■ WHAT YOU WILL DO:
Can you transcribe the data exactly? Leave the pictures out.

■ STORED DATA:
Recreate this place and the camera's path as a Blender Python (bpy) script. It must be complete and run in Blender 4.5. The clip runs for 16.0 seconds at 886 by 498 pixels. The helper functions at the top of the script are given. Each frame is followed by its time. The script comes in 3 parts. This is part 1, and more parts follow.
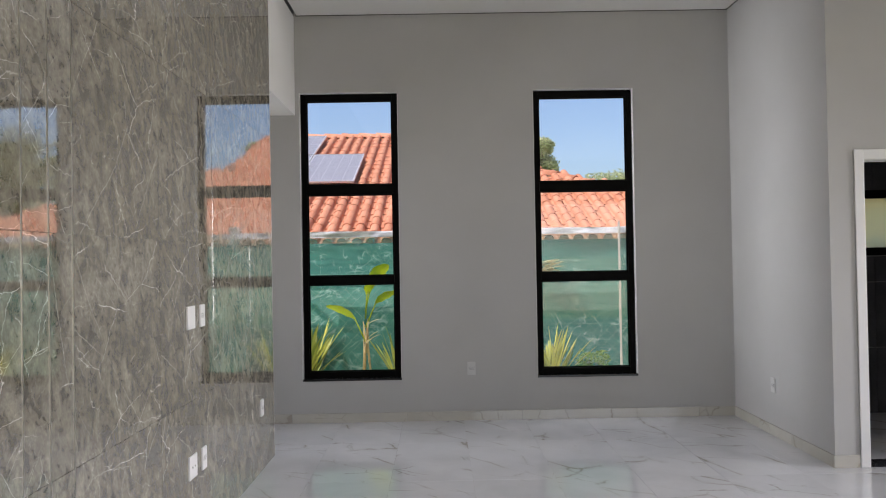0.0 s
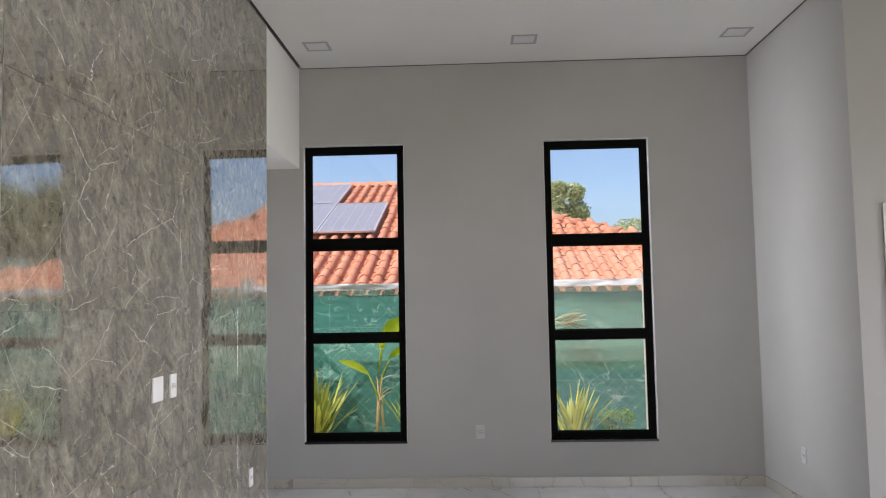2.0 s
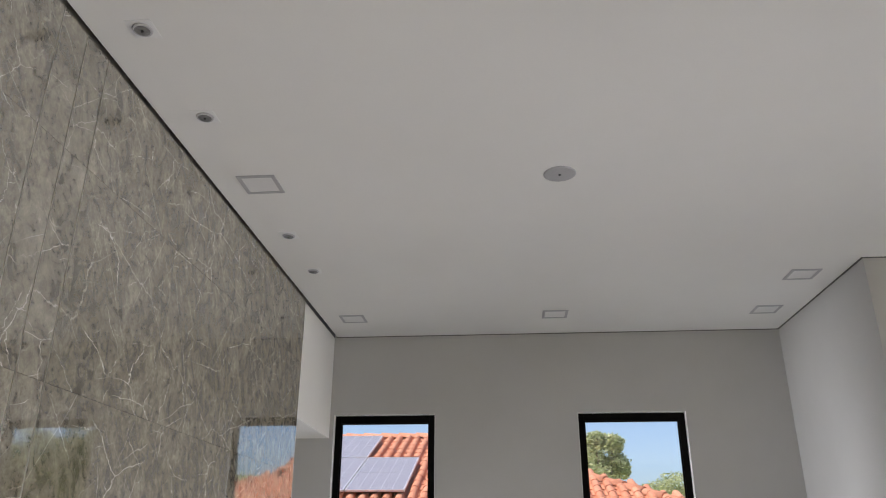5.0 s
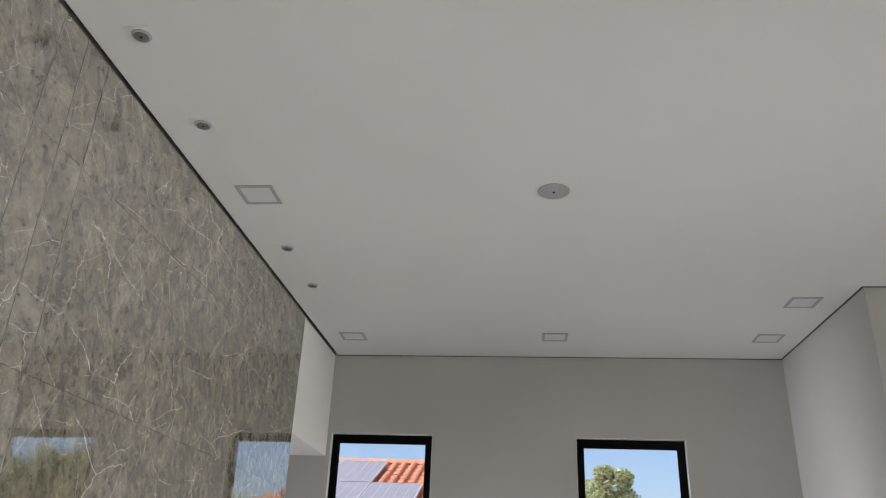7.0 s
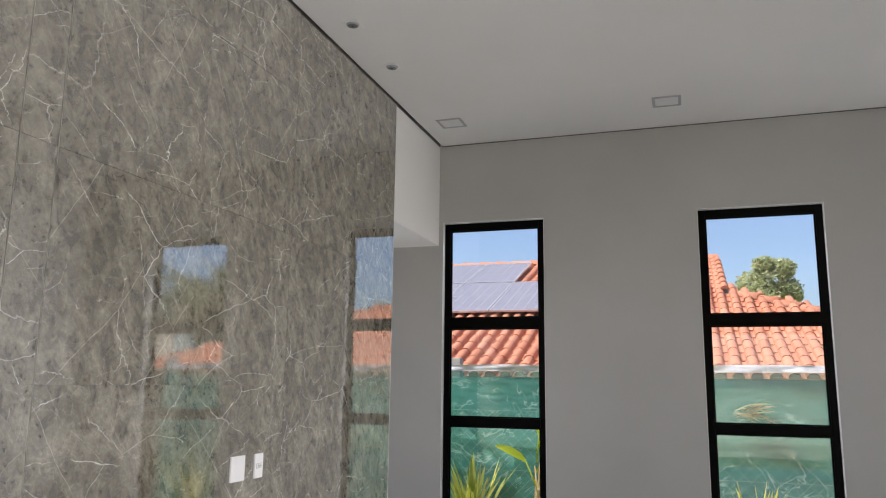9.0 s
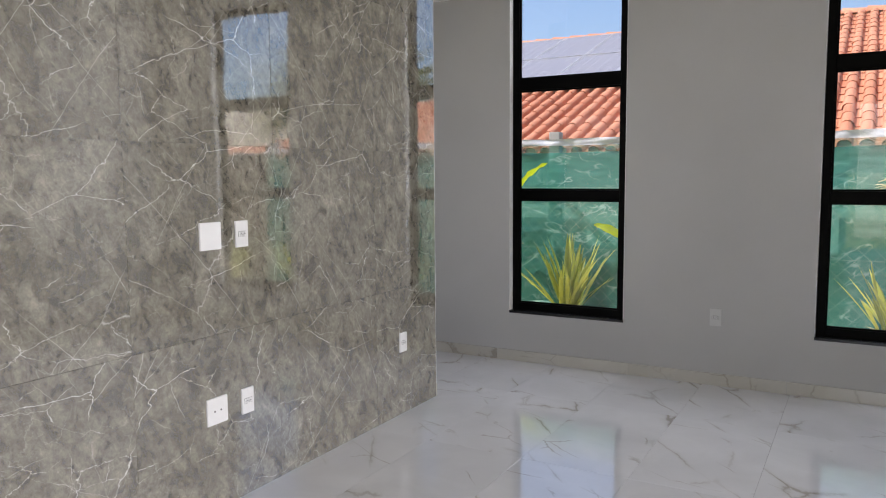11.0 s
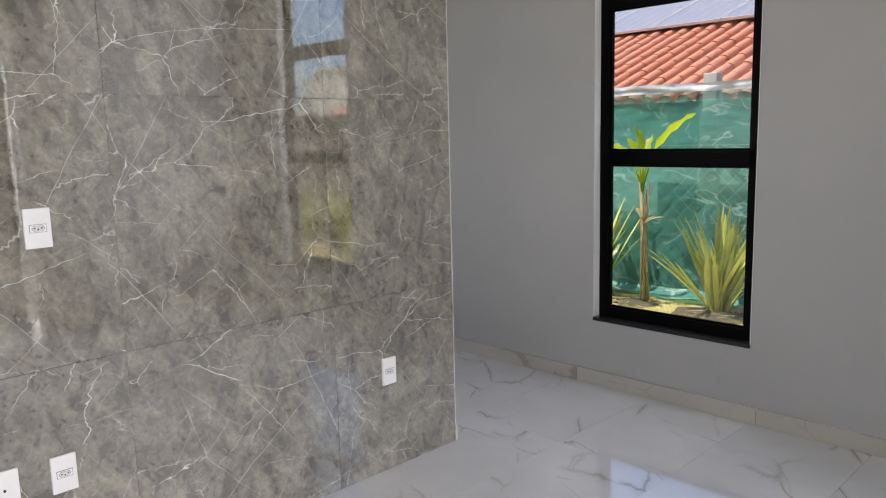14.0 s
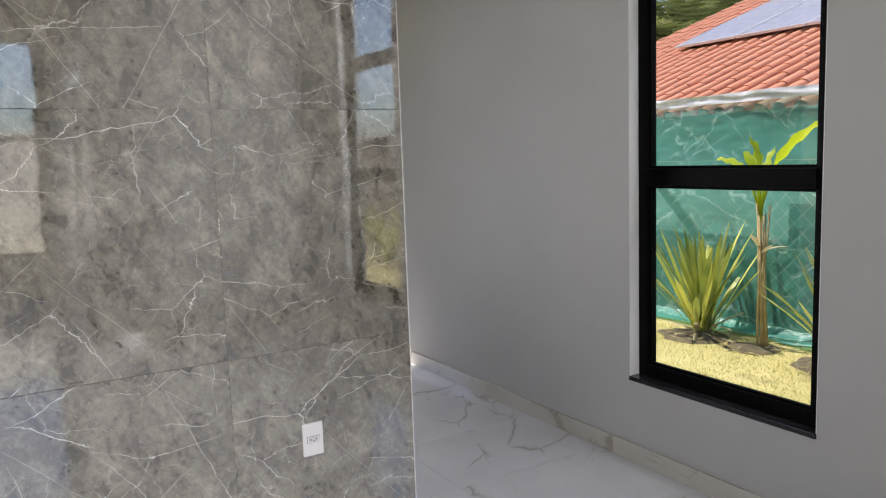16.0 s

■ TASK RESULT:
Recreate this place and the camera's path as a Blender Python (bpy) script. It must be complete and run in Blender 4.5. The clip runs for 16.0 seconds at 886 by 498 pixels. The helper functions at the top of the script are given. Each frame is followed by its time. The script comes in 3 parts. This is part 1, and more parts follow.
0.0 s
2.0 s
5.0 s
7.0 s
9.0 s
11.0 s
14.0 s
16.0 s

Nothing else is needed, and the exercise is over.